→ Given task:
Find the line containing "Continue the Blender" and copy it exactly, along with every line after it up to and including the line containing "of reddish-brown earth". Copy nothing else.

########################################

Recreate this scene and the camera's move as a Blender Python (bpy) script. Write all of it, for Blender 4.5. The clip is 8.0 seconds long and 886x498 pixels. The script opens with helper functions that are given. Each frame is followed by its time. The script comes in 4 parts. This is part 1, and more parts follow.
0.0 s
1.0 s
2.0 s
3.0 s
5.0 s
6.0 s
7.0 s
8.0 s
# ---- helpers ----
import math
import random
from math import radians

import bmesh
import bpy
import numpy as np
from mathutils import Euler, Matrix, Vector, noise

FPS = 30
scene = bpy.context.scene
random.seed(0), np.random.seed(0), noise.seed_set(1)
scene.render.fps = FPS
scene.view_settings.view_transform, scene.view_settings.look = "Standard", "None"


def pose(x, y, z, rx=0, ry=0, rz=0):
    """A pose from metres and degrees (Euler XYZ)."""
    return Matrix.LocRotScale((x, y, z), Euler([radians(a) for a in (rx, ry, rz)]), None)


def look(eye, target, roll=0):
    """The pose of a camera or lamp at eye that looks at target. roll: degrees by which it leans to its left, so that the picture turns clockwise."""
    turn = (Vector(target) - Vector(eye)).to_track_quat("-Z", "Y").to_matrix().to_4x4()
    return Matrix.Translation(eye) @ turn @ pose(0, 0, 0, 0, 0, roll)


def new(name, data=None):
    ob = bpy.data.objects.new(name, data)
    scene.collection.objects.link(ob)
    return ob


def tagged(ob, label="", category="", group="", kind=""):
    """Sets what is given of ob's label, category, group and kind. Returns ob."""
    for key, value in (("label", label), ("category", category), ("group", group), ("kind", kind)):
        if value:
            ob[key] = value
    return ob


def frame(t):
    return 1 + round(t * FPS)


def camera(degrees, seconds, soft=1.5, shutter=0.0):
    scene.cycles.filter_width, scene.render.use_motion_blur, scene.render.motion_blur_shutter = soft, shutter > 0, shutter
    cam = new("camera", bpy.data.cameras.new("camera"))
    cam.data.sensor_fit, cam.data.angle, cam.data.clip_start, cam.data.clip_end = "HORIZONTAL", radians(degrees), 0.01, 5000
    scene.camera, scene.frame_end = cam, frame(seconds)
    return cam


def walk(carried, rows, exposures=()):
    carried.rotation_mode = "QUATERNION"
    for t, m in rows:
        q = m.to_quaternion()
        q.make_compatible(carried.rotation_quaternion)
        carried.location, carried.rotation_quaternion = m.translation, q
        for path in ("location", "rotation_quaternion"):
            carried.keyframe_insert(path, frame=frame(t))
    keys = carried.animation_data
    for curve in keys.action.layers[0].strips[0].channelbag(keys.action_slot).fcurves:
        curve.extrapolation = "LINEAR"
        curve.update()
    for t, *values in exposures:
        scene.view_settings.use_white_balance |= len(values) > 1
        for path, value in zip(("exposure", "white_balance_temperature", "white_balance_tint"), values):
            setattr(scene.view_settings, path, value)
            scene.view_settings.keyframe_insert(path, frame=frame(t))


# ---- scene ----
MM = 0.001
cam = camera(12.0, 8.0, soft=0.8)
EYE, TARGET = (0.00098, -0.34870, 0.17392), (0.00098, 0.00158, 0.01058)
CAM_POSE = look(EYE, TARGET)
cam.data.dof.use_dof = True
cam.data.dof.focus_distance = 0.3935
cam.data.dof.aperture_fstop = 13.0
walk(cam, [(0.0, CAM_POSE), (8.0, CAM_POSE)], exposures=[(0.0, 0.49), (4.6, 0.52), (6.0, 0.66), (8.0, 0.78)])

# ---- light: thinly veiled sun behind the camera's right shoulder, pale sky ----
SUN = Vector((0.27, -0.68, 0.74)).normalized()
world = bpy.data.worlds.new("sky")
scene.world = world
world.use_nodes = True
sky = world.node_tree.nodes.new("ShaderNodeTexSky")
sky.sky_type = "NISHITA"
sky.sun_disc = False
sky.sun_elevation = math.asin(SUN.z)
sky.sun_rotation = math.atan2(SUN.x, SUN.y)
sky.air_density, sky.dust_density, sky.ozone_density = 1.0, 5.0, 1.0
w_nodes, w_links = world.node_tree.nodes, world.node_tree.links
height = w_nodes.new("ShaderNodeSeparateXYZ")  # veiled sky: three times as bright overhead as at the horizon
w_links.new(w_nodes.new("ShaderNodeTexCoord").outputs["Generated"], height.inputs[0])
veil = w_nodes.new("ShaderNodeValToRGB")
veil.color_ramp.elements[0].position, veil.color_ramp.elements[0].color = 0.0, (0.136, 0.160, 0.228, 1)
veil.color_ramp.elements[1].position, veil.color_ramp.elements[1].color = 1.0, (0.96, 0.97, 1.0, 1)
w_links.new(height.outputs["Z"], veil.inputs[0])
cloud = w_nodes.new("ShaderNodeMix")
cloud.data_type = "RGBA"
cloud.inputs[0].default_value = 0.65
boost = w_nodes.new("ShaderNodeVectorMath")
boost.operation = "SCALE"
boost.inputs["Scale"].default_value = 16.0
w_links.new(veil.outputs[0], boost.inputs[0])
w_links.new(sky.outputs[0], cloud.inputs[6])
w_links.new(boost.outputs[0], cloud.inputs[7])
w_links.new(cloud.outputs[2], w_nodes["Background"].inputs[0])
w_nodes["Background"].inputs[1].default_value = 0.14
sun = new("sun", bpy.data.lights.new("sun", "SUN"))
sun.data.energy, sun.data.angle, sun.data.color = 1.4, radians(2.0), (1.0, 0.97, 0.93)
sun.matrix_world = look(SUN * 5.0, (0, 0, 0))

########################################

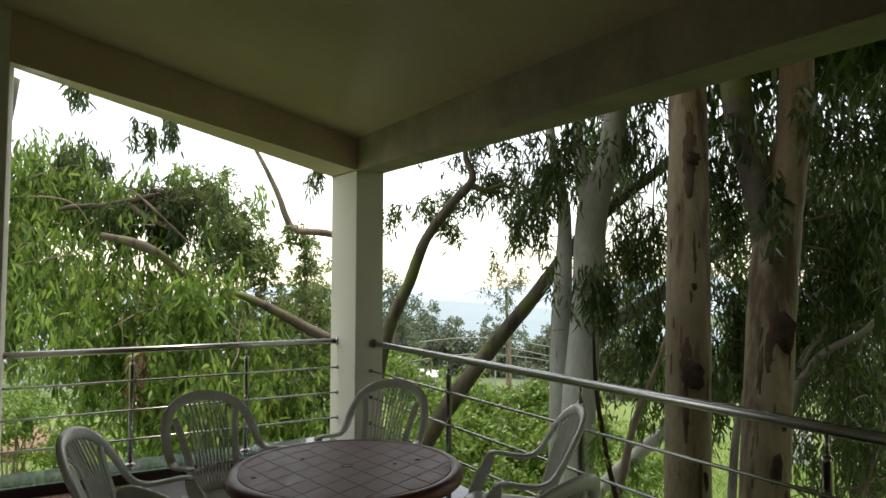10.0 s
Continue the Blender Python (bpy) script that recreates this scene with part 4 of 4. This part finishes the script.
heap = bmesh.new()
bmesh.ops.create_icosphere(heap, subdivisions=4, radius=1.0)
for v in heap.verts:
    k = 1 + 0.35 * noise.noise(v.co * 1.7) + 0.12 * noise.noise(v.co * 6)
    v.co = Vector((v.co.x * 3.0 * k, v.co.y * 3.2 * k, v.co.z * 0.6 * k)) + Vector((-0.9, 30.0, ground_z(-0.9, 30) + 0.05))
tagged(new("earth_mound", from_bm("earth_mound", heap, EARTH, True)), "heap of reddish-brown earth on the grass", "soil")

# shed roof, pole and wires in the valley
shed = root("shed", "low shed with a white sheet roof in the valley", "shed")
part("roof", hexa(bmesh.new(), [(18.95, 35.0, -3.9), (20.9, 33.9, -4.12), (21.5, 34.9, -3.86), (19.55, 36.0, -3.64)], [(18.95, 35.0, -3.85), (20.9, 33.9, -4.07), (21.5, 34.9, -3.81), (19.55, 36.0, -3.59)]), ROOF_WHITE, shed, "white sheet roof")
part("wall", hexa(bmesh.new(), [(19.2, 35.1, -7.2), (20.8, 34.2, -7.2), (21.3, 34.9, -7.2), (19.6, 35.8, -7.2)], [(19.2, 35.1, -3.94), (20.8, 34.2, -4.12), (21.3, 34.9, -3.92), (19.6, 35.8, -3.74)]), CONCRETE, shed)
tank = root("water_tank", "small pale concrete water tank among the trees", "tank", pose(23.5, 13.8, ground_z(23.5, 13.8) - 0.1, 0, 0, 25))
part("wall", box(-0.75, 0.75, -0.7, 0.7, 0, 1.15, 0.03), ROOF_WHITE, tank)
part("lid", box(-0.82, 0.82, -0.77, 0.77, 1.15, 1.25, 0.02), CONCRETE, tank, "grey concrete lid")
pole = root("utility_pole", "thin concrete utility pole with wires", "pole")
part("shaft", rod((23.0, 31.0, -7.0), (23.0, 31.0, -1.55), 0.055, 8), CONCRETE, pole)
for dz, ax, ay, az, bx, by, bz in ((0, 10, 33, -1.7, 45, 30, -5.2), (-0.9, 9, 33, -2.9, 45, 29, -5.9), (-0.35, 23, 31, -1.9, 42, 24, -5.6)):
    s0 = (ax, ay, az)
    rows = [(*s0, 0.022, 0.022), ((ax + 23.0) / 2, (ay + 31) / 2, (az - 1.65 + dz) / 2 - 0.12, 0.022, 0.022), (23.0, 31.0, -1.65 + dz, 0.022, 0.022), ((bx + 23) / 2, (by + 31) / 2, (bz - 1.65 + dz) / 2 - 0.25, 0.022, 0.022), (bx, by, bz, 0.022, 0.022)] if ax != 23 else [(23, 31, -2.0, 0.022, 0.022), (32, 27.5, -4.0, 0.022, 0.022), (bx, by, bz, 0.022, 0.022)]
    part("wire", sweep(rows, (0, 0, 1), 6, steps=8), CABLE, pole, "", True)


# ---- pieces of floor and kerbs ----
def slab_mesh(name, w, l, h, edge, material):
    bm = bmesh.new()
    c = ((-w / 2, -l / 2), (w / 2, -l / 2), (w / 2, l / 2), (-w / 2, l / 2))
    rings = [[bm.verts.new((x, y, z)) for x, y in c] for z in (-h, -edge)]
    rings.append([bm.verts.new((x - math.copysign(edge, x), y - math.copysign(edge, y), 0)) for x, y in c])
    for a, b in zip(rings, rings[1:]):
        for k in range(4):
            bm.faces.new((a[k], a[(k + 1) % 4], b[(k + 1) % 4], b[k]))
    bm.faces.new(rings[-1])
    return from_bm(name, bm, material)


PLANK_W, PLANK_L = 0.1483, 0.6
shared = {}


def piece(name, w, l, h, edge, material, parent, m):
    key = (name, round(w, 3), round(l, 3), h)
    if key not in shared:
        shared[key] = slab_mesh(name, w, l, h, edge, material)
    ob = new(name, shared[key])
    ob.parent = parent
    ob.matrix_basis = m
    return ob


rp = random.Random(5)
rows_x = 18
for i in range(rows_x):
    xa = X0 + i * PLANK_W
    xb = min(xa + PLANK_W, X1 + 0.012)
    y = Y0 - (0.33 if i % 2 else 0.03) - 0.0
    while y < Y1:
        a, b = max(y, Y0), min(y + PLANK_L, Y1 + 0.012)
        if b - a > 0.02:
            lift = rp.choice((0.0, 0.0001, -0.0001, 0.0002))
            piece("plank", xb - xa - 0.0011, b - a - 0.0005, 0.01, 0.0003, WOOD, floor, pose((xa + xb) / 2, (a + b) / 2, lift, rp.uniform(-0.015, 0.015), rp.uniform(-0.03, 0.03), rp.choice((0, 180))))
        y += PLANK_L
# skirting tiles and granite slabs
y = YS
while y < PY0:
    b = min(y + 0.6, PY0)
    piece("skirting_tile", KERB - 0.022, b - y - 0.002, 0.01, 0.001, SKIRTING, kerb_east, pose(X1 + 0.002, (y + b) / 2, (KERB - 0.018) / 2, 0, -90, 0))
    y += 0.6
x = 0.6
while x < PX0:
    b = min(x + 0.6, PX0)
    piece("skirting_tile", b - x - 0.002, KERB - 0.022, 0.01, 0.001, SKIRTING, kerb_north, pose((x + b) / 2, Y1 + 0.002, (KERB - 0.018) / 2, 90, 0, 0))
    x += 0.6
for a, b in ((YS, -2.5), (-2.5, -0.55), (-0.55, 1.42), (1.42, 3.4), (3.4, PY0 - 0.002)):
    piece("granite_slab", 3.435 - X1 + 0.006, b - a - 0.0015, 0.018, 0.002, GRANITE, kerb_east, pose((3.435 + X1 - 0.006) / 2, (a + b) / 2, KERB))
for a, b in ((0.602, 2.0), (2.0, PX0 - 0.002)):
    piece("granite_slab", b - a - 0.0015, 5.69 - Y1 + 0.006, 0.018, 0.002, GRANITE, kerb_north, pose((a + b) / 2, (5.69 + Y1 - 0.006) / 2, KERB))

########################################

→ Completed exercise:
Continue the Blender Python (bpy) script that recreates this scene with part 4 of 4. This part finishes the script.
heap = bmesh.new()
bmesh.ops.create_icosphere(heap, subdivisions=4, radius=1.0)
for v in heap.verts:
    k = 1 + 0.35 * noise.noise(v.co * 1.7) + 0.12 * noise.noise(v.co * 6)
    v.co = Vector((v.co.x * 3.0 * k, v.co.y * 3.2 * k, v.co.z * 0.6 * k)) + Vector((-0.9, 30.0, ground_z(-0.9, 30) + 0.05))
tagged(new("earth_mound", from_bm("earth_mound", heap, EARTH, True)), "heap of reddish-brown earth on the grass", "soil")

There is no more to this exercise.